Supplied entries:
* * * * *

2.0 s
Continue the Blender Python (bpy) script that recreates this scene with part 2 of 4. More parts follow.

* * * * *

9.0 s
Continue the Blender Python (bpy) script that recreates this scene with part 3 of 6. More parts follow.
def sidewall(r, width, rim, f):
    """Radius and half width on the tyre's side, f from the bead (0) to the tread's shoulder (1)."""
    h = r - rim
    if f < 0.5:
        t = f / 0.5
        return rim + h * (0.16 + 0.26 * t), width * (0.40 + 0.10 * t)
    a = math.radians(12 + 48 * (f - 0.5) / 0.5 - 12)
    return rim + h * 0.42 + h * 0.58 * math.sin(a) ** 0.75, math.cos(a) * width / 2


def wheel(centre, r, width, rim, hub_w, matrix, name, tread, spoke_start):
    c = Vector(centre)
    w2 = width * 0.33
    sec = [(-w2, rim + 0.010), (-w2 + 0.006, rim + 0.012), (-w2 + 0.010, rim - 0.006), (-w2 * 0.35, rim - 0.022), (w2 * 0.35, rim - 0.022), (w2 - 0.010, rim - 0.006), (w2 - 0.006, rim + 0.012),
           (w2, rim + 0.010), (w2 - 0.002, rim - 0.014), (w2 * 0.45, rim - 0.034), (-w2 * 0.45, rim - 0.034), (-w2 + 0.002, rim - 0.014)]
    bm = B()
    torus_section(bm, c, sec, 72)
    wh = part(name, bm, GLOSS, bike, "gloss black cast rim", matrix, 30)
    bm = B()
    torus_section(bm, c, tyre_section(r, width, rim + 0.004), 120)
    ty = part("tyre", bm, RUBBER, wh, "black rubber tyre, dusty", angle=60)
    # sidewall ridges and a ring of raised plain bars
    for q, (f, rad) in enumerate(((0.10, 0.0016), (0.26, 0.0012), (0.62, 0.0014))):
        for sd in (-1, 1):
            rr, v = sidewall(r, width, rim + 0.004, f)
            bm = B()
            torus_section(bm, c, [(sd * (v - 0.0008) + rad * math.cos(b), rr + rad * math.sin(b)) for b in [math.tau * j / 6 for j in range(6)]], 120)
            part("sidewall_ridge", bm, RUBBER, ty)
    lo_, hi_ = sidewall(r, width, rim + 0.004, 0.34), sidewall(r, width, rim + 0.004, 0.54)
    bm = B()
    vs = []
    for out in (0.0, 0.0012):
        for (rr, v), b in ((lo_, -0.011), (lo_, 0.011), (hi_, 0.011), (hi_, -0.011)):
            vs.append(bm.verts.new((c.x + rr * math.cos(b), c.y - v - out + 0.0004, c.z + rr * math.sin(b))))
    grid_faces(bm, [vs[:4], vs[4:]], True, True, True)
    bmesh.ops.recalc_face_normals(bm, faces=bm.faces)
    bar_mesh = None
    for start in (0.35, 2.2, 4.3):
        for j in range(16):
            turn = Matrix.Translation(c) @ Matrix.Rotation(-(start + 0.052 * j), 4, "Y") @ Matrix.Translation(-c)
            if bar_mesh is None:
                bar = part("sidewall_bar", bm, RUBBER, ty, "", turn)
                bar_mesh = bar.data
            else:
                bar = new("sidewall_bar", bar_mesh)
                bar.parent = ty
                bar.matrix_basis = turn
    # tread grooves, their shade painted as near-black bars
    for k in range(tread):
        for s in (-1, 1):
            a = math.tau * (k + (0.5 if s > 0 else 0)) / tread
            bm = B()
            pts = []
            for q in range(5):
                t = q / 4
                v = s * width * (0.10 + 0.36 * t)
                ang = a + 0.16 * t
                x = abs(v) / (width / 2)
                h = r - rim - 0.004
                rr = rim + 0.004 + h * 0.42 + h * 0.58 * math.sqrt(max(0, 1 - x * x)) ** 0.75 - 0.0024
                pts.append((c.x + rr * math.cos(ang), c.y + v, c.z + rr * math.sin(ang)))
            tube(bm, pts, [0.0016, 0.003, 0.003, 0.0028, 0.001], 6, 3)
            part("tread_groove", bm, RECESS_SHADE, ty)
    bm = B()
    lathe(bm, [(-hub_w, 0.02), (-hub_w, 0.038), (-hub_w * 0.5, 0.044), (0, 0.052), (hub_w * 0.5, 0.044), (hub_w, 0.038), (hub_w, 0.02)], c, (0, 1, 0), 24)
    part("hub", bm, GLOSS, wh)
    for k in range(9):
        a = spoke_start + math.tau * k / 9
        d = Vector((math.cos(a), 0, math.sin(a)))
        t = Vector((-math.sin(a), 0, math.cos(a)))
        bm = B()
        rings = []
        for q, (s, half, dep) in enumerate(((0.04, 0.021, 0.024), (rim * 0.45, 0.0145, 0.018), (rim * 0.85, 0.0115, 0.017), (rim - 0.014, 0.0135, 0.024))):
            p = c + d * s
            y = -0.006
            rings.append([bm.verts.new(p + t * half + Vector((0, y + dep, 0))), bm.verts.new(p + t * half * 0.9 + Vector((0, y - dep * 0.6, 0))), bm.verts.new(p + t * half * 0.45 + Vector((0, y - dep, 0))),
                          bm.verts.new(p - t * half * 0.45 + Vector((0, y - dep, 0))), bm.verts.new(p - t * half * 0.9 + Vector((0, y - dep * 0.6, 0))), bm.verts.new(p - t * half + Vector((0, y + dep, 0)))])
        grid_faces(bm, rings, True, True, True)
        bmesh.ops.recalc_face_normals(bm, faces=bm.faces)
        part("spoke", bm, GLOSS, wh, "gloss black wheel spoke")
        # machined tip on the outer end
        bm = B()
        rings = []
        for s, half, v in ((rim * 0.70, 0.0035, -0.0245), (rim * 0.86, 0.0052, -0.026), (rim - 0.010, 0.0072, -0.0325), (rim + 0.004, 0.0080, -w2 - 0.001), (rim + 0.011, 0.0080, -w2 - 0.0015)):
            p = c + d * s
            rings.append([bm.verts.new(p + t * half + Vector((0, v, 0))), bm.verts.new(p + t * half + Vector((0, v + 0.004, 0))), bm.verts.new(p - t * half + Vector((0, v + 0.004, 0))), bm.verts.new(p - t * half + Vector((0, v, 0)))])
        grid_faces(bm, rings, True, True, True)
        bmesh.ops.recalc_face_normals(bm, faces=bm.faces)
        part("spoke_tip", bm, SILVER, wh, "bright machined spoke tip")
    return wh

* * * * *

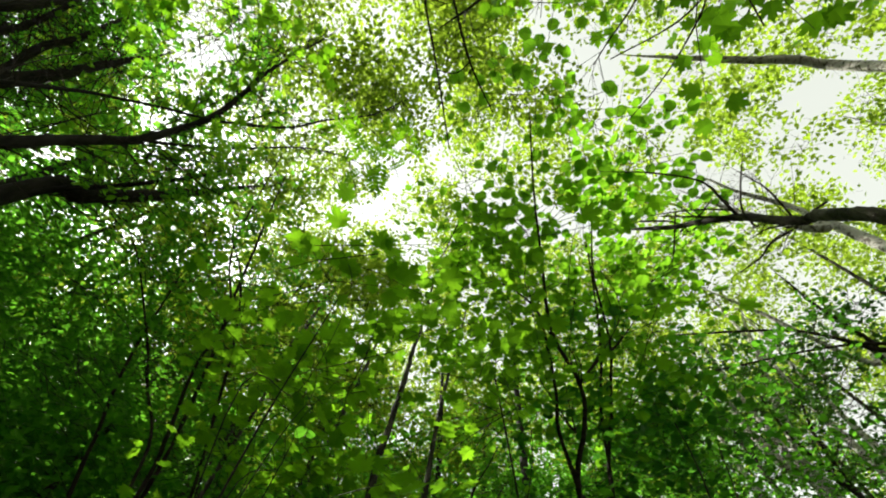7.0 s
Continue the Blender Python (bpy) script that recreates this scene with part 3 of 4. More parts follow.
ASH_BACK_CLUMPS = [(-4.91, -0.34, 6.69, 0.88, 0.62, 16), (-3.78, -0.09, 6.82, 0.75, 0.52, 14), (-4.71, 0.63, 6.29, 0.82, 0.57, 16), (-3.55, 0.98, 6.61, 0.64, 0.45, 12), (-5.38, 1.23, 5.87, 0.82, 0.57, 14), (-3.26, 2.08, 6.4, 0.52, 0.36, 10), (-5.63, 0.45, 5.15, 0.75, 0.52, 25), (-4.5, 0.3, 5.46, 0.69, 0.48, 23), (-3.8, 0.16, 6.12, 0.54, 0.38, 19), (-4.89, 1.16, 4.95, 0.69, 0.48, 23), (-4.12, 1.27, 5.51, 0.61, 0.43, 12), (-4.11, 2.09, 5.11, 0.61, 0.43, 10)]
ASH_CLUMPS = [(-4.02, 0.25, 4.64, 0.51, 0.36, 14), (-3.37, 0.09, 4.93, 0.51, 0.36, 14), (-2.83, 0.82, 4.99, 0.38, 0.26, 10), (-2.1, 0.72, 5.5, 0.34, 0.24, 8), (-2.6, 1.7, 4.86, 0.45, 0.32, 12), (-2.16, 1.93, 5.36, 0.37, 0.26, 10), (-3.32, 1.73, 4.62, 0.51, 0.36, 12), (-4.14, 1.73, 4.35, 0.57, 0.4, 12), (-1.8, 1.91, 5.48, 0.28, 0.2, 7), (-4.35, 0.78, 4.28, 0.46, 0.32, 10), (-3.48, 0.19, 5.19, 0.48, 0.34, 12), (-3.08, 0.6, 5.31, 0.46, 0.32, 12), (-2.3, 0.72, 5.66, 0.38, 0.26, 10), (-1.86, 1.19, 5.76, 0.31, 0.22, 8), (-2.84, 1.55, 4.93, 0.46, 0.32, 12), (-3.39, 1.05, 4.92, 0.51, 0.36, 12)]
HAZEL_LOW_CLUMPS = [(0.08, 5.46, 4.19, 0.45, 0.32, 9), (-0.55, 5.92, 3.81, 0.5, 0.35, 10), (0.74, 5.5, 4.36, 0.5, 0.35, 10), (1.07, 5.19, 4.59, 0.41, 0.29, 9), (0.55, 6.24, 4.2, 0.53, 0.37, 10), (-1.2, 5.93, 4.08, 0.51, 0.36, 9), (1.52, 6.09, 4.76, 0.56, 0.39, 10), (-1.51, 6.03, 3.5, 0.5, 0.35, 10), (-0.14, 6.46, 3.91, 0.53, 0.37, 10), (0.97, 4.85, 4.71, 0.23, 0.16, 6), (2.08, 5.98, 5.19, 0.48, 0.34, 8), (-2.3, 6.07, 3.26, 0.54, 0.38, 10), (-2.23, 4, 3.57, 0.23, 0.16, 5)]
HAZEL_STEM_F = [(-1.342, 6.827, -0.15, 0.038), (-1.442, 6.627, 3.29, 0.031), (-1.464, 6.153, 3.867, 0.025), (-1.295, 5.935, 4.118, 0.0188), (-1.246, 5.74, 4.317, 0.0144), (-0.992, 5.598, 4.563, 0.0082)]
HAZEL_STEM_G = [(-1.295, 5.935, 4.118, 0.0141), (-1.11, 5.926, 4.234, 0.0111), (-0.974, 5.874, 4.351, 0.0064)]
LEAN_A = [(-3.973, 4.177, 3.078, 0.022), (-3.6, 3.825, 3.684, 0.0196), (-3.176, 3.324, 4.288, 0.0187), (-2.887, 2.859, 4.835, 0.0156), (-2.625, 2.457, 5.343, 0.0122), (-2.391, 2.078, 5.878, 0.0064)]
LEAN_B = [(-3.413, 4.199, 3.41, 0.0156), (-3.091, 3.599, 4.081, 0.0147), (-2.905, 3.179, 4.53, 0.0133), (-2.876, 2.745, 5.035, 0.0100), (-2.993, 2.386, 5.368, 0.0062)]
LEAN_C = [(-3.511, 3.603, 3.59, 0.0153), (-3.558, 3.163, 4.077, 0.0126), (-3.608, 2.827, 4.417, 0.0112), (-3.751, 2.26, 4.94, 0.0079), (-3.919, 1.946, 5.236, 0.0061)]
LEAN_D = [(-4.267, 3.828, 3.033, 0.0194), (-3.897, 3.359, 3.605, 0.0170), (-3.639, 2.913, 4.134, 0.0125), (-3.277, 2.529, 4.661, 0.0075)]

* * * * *

Request:
In the records above, collect each line with "recreates".

Answer below:
Continue the Blender Python (bpy) script that recreates this scene with part 2 of 4. More parts follow.
Continue the Blender Python (bpy) script that recreates this scene with part 3 of 6. More parts follow.
Continue the Blender Python (bpy) script that recreates this scene with part 3 of 4. More parts follow.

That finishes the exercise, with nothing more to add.